begin

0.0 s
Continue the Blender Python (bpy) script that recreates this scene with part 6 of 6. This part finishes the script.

end
begin

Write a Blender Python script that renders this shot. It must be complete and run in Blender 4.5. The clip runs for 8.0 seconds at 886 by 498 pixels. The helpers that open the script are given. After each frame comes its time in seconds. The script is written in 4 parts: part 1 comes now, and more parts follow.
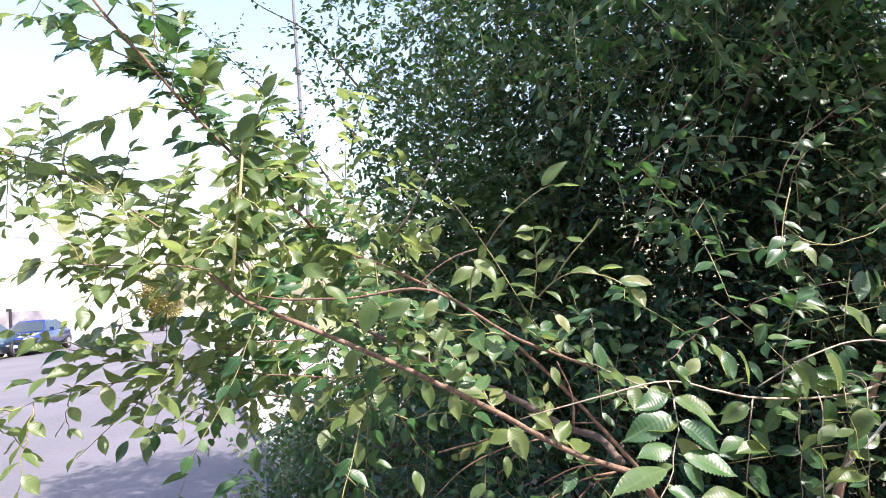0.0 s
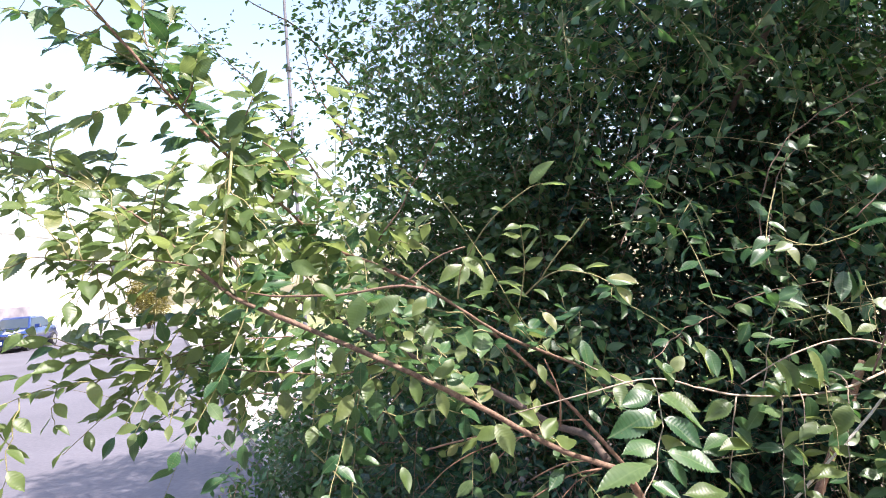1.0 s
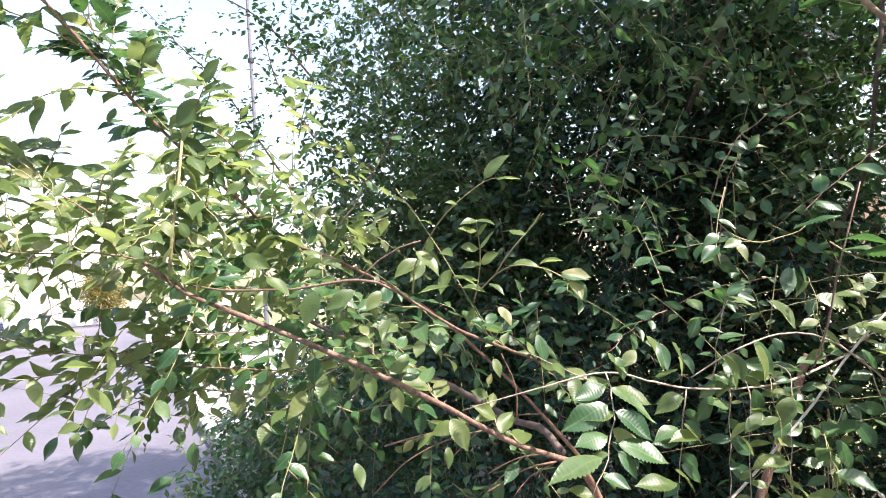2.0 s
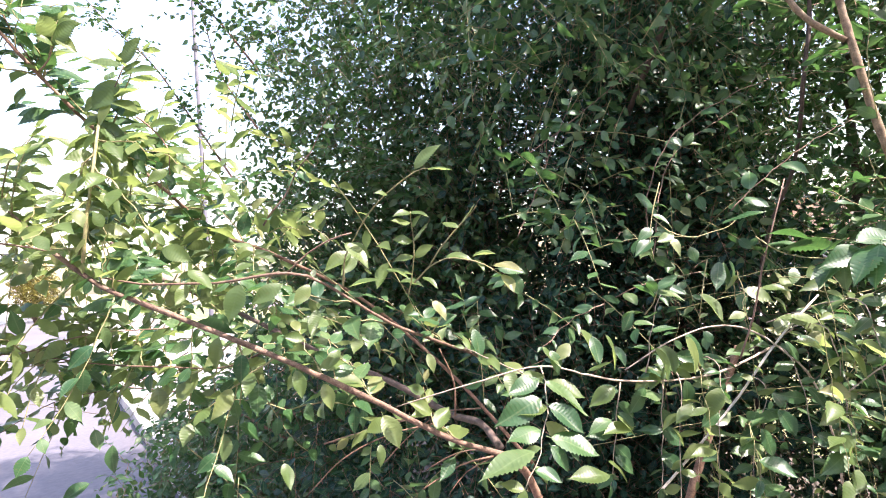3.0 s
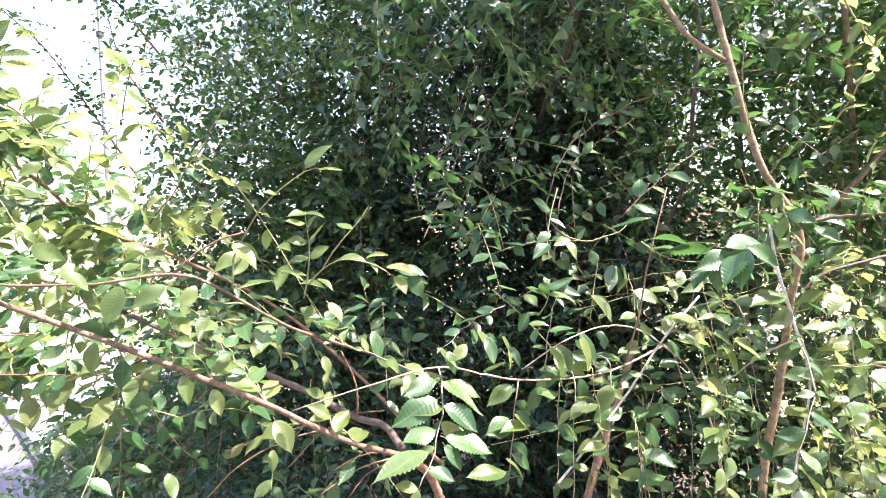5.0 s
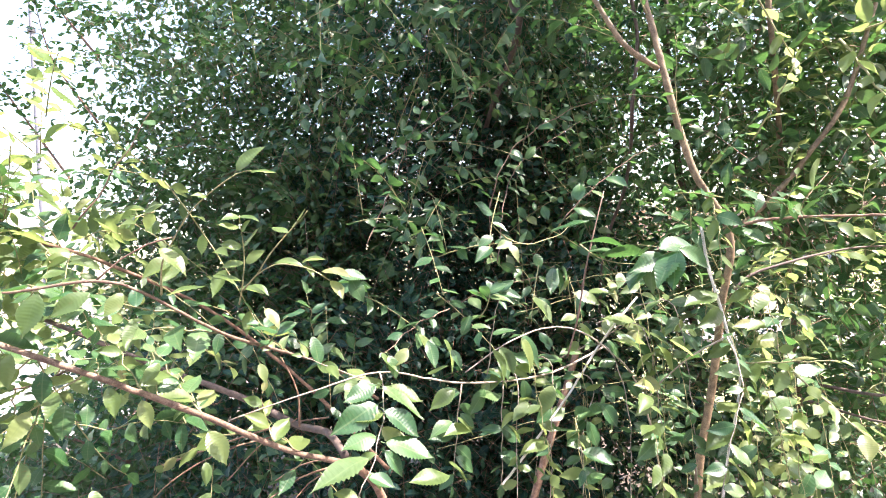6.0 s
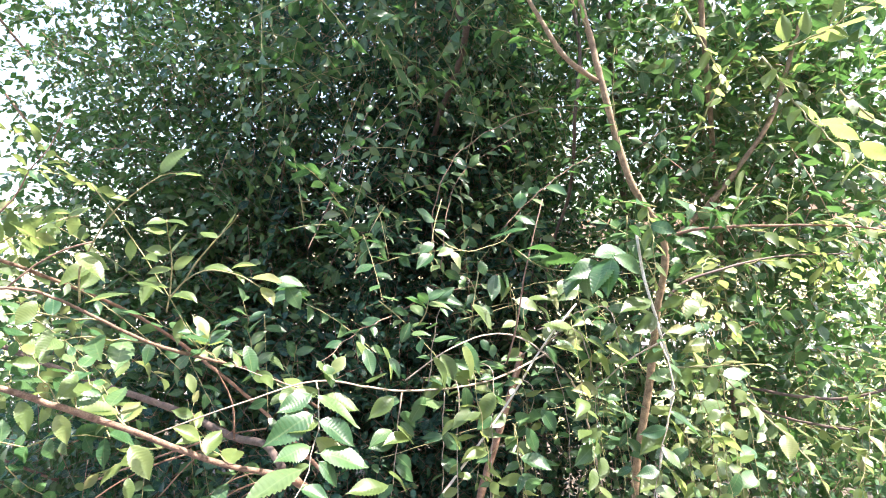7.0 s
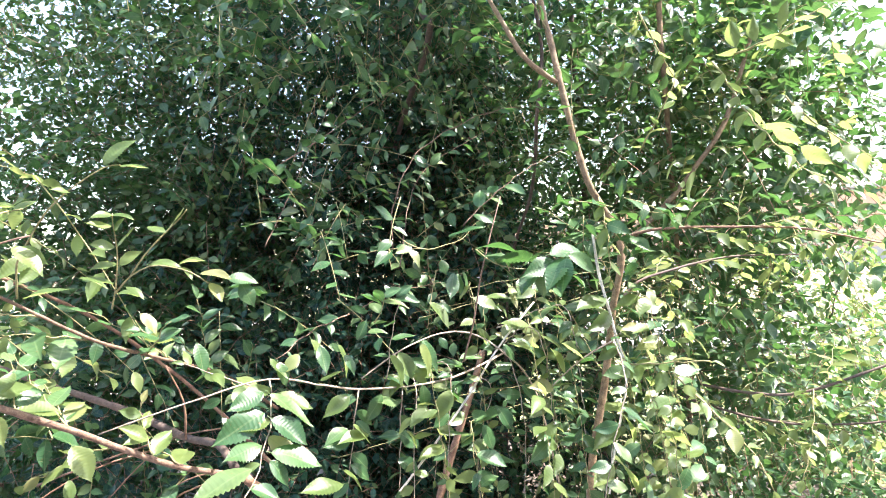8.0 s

end

Direction:
Copy out each line of the entries that holds "Blender".

Full output:
Continue the Blender Python (bpy) script that recreates this scene with part 6 of 6. This part finishes the script.
Write a Blender Python script that renders this shot. It must be complete and run in Blender 4.5. The clip runs for 8.0 seconds at 886 by 498 pixels. The helpers that open the script are given. After each frame comes its time in seconds. The script is written in 4 parts: part 1 comes now, and more parts follow.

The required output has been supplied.